# [WORK TO BE COMPLETED]
Your task is to copy the listing exactly, with the pictures left out.

-- START PROVIDED MATERIAL --

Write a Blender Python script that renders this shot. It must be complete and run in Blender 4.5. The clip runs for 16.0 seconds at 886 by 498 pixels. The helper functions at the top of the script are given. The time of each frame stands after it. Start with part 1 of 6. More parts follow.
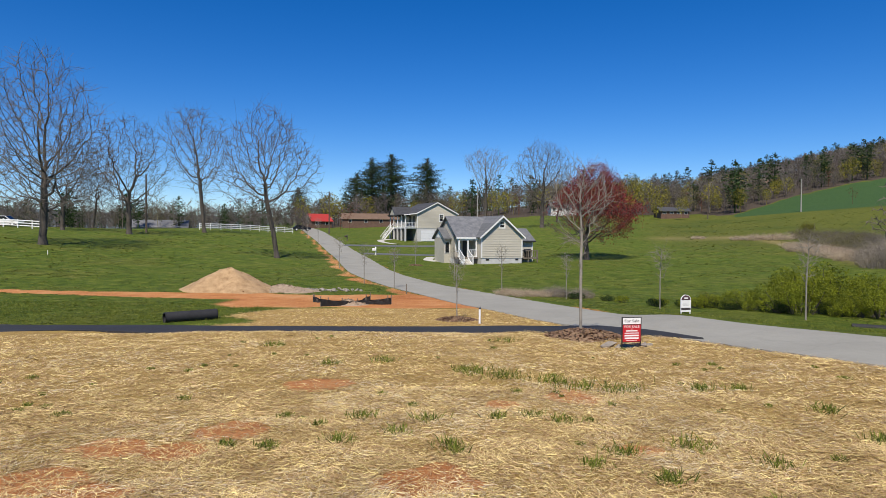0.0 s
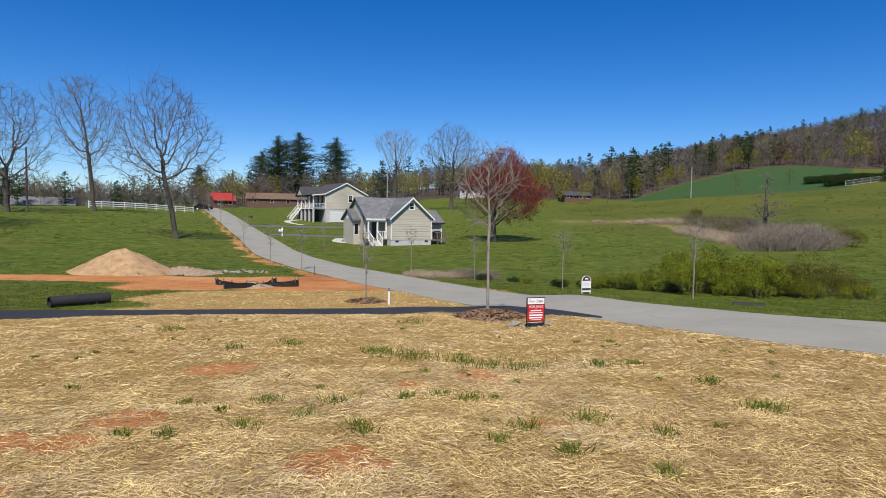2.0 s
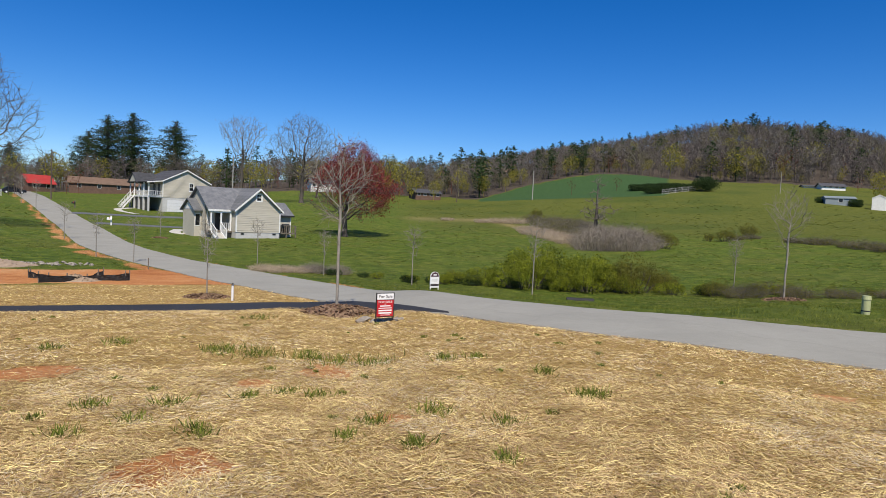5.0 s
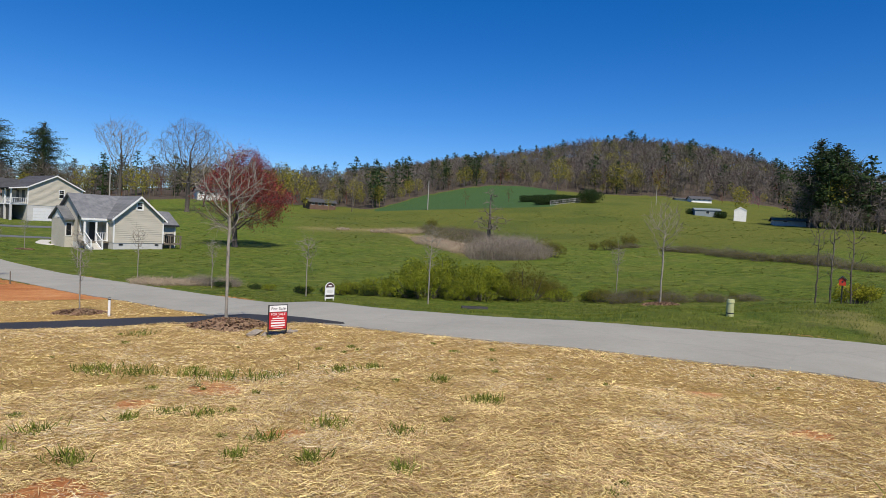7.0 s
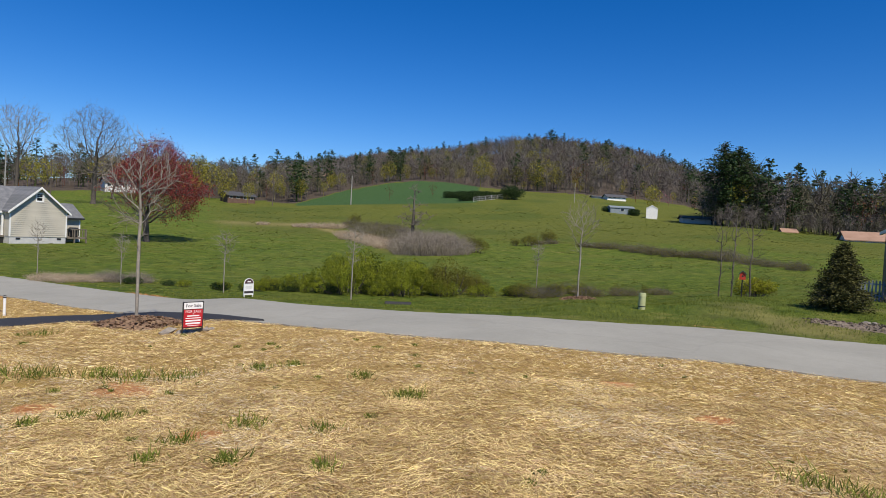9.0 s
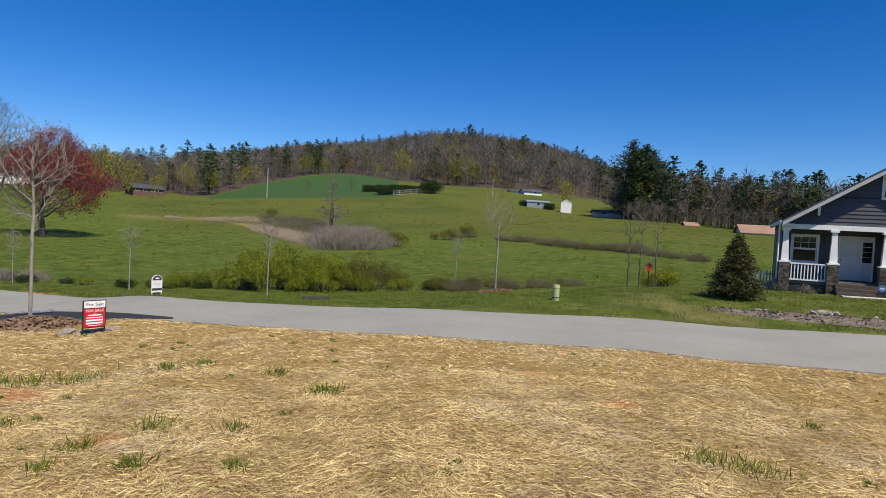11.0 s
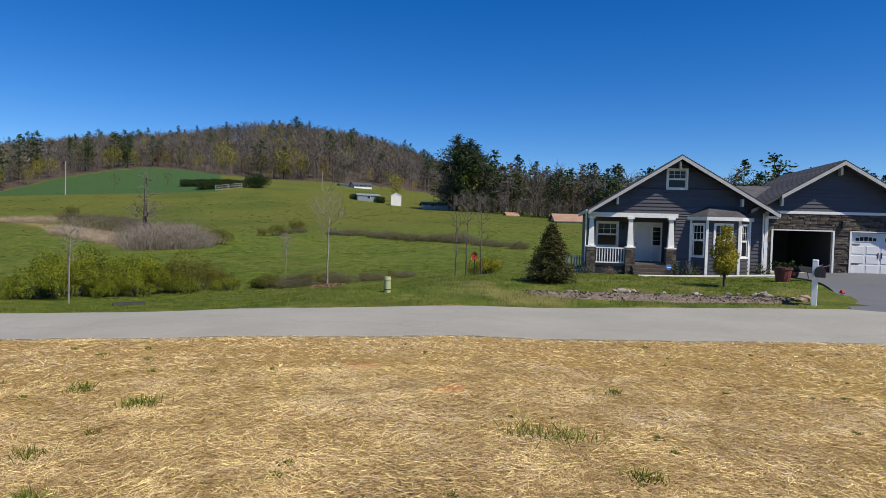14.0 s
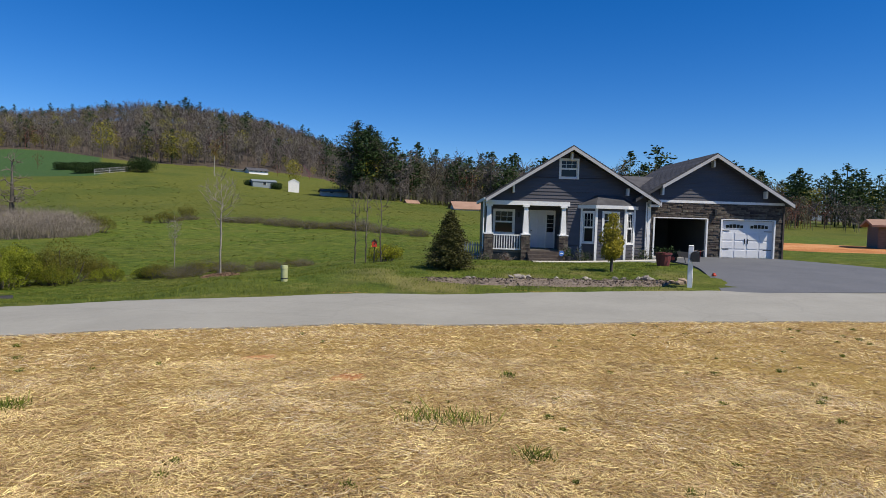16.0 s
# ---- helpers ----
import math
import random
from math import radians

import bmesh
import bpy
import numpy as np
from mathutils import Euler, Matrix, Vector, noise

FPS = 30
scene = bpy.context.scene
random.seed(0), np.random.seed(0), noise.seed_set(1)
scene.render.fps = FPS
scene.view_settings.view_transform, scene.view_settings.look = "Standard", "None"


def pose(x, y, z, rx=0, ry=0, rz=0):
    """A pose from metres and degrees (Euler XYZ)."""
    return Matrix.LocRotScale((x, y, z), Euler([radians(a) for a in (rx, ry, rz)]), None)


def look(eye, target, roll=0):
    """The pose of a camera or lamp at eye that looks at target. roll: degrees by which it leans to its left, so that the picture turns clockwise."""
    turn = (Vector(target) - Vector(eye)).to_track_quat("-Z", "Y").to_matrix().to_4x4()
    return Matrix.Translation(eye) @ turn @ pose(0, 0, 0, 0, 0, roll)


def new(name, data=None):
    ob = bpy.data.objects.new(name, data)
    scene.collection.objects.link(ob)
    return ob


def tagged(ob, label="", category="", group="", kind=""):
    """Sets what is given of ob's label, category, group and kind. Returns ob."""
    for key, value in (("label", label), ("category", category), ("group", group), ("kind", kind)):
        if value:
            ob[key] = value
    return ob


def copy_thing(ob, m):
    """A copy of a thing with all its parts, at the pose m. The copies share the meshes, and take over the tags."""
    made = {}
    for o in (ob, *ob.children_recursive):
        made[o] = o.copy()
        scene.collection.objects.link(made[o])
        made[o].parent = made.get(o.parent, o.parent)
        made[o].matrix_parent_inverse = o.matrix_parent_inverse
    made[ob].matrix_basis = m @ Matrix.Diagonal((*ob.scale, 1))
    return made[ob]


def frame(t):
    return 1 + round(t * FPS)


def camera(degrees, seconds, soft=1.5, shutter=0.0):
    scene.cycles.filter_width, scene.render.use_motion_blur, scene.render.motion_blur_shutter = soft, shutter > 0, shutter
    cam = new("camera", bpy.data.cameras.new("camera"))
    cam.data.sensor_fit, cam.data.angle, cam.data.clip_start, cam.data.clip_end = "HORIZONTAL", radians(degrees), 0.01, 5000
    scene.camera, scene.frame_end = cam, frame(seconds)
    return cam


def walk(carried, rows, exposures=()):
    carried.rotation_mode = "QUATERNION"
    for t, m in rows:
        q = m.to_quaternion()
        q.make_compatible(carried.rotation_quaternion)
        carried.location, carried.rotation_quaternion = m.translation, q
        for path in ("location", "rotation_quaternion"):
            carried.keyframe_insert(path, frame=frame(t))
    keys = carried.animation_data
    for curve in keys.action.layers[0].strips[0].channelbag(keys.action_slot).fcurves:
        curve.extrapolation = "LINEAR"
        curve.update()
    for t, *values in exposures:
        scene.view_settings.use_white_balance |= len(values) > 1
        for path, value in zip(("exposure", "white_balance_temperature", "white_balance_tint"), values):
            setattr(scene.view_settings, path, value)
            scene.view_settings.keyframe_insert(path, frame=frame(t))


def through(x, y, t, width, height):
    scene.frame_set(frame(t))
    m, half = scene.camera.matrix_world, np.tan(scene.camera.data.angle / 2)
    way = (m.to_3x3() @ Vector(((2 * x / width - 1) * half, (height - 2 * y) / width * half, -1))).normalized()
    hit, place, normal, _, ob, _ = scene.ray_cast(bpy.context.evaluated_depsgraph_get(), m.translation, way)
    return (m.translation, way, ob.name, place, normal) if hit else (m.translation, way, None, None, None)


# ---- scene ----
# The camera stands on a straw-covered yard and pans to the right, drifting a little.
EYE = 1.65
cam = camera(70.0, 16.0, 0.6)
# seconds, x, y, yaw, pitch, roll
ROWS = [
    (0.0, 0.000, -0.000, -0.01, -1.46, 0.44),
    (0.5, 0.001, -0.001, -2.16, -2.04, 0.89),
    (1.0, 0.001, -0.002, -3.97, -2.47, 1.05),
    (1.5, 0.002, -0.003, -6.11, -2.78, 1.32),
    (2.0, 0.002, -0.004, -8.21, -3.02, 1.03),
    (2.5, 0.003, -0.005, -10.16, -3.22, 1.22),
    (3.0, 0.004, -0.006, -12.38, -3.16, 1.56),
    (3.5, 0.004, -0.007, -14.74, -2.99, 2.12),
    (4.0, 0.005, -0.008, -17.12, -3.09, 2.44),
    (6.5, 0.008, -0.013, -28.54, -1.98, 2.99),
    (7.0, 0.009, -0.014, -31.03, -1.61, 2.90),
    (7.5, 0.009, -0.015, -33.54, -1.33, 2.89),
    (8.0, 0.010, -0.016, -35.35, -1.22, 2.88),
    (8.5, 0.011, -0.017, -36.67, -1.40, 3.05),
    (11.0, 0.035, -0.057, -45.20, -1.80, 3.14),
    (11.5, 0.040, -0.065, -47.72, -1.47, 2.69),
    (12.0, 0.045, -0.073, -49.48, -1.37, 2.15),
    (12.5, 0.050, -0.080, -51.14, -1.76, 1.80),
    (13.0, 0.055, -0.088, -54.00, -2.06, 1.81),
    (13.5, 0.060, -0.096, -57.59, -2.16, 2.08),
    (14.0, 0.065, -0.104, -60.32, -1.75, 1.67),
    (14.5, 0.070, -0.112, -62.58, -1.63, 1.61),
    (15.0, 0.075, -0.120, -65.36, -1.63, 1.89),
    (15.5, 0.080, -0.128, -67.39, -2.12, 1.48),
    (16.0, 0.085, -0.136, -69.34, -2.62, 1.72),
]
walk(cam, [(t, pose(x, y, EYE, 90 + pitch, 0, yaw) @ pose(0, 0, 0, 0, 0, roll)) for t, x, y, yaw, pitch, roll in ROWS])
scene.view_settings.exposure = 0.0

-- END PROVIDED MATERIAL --

# [THE REPLY]
Write a Blender Python script that renders this shot. It must be complete and run in Blender 4.5. The clip runs for 16.0 seconds at 886 by 498 pixels. The helper functions at the top of the script are given. The time of each frame stands after it. Start with part 1 of 6. More parts follow.
0.0 s
2.0 s
5.0 s
7.0 s
9.0 s
11.0 s
14.0 s
16.0 s
# ---- helpers ----
import math
import random
from math import radians

import bmesh
import bpy
import numpy as np
from mathutils import Euler, Matrix, Vector, noise

FPS = 30
scene = bpy.context.scene
random.seed(0), np.random.seed(0), noise.seed_set(1)
scene.render.fps = FPS
scene.view_settings.view_transform, scene.view_settings.look = "Standard", "None"


def pose(x, y, z, rx=0, ry=0, rz=0):
    """A pose from metres and degrees (Euler XYZ)."""
    return Matrix.LocRotScale((x, y, z), Euler([radians(a) for a in (rx, ry, rz)]), None)


def look(eye, target, roll=0):
    """The pose of a camera or lamp at eye that looks at target. roll: degrees by which it leans to its left, so that the picture turns clockwise."""
    turn = (Vector(target) - Vector(eye)).to_track_quat("-Z", "Y").to_matrix().to_4x4()
    return Matrix.Translation(eye) @ turn @ pose(0, 0, 0, 0, 0, roll)


def new(name, data=None):
    ob = bpy.data.objects.new(name, data)
    scene.collection.objects.link(ob)
    return ob


def tagged(ob, label="", category="", group="", kind=""):
    """Sets what is given of ob's label, category, group and kind. Returns ob."""
    for key, value in (("label", label), ("category", category), ("group", group), ("kind", kind)):
        if value:
            ob[key] = value
    return ob


def copy_thing(ob, m):
    """A copy of a thing with all its parts, at the pose m. The copies share the meshes, and take over the tags."""
    made = {}
    for o in (ob, *ob.children_recursive):
        made[o] = o.copy()
        scene.collection.objects.link(made[o])
        made[o].parent = made.get(o.parent, o.parent)
        made[o].matrix_parent_inverse = o.matrix_parent_inverse
    made[ob].matrix_basis = m @ Matrix.Diagonal((*ob.scale, 1))
    return made[ob]


def frame(t):
    return 1 + round(t * FPS)


def camera(degrees, seconds, soft=1.5, shutter=0.0):
    scene.cycles.filter_width, scene.render.use_motion_blur, scene.render.motion_blur_shutter = soft, shutter > 0, shutter
    cam = new("camera", bpy.data.cameras.new("camera"))
    cam.data.sensor_fit, cam.data.angle, cam.data.clip_start, cam.data.clip_end = "HORIZONTAL", radians(degrees), 0.01, 5000
    scene.camera, scene.frame_end = cam, frame(seconds)
    return cam


def walk(carried, rows, exposures=()):
    carried.rotation_mode = "QUATERNION"
    for t, m in rows:
        q = m.to_quaternion()
        q.make_compatible(carried.rotation_quaternion)
        carried.location, carried.rotation_quaternion = m.translation, q
        for path in ("location", "rotation_quaternion"):
            carried.keyframe_insert(path, frame=frame(t))
    keys = carried.animation_data
    for curve in keys.action.layers[0].strips[0].channelbag(keys.action_slot).fcurves:
        curve.extrapolation = "LINEAR"
        curve.update()
    for t, *values in exposures:
        scene.view_settings.use_white_balance |= len(values) > 1
        for path, value in zip(("exposure", "white_balance_temperature", "white_balance_tint"), values):
            setattr(scene.view_settings, path, value)
            scene.view_settings.keyframe_insert(path, frame=frame(t))


def through(x, y, t, width, height):
    scene.frame_set(frame(t))
    m, half = scene.camera.matrix_world, np.tan(scene.camera.data.angle / 2)
    way = (m.to_3x3() @ Vector(((2 * x / width - 1) * half, (height - 2 * y) / width * half, -1))).normalized()
    hit, place, normal, _, ob, _ = scene.ray_cast(bpy.context.evaluated_depsgraph_get(), m.translation, way)
    return (m.translation, way, ob.name, place, normal) if hit else (m.translation, way, None, None, None)


# ---- scene ----
# The camera stands on a straw-covered yard and pans to the right, drifting a little.
EYE = 1.65
cam = camera(70.0, 16.0, 0.6)
# seconds, x, y, yaw, pitch, roll
ROWS = [
    (0.0, 0.000, -0.000, -0.01, -1.46, 0.44),
    (0.5, 0.001, -0.001, -2.16, -2.04, 0.89),
    (1.0, 0.001, -0.002, -3.97, -2.47, 1.05),
    (1.5, 0.002, -0.003, -6.11, -2.78, 1.32),
    (2.0, 0.002, -0.004, -8.21, -3.02, 1.03),
    (2.5, 0.003, -0.005, -10.16, -3.22, 1.22),
    (3.0, 0.004, -0.006, -12.38, -3.16, 1.56),
    (3.5, 0.004, -0.007, -14.74, -2.99, 2.12),
    (4.0, 0.005, -0.008, -17.12, -3.09, 2.44),
    (6.5, 0.008, -0.013, -28.54, -1.98, 2.99),
    (7.0, 0.009, -0.014, -31.03, -1.61, 2.90),
    (7.5, 0.009, -0.015, -33.54, -1.33, 2.89),
    (8.0, 0.010, -0.016, -35.35, -1.22, 2.88),
    (8.5, 0.011, -0.017, -36.67, -1.40, 3.05),
    (11.0, 0.035, -0.057, -45.20, -1.80, 3.14),
    (11.5, 0.040, -0.065, -47.72, -1.47, 2.69),
    (12.0, 0.045, -0.073, -49.48, -1.37, 2.15),
    (12.5, 0.050, -0.080, -51.14, -1.76, 1.80),
    (13.0, 0.055, -0.088, -54.00, -2.06, 1.81),
    (13.5, 0.060, -0.096, -57.59, -2.16, 2.08),
    (14.0, 0.065, -0.104, -60.32, -1.75, 1.67),
    (14.5, 0.070, -0.112, -62.58, -1.63, 1.61),
    (15.0, 0.075, -0.120, -65.36, -1.63, 1.89),
    (15.5, 0.080, -0.128, -67.39, -2.12, 1.48),
    (16.0, 0.085, -0.136, -69.34, -2.62, 1.72),
]
walk(cam, [(t, pose(x, y, EYE, 90 + pitch, 0, yaw) @ pose(0, 0, 0, 0, 0, roll)) for t, x, y, yaw, pitch, roll in ROWS])
scene.view_settings.exposure = 0.0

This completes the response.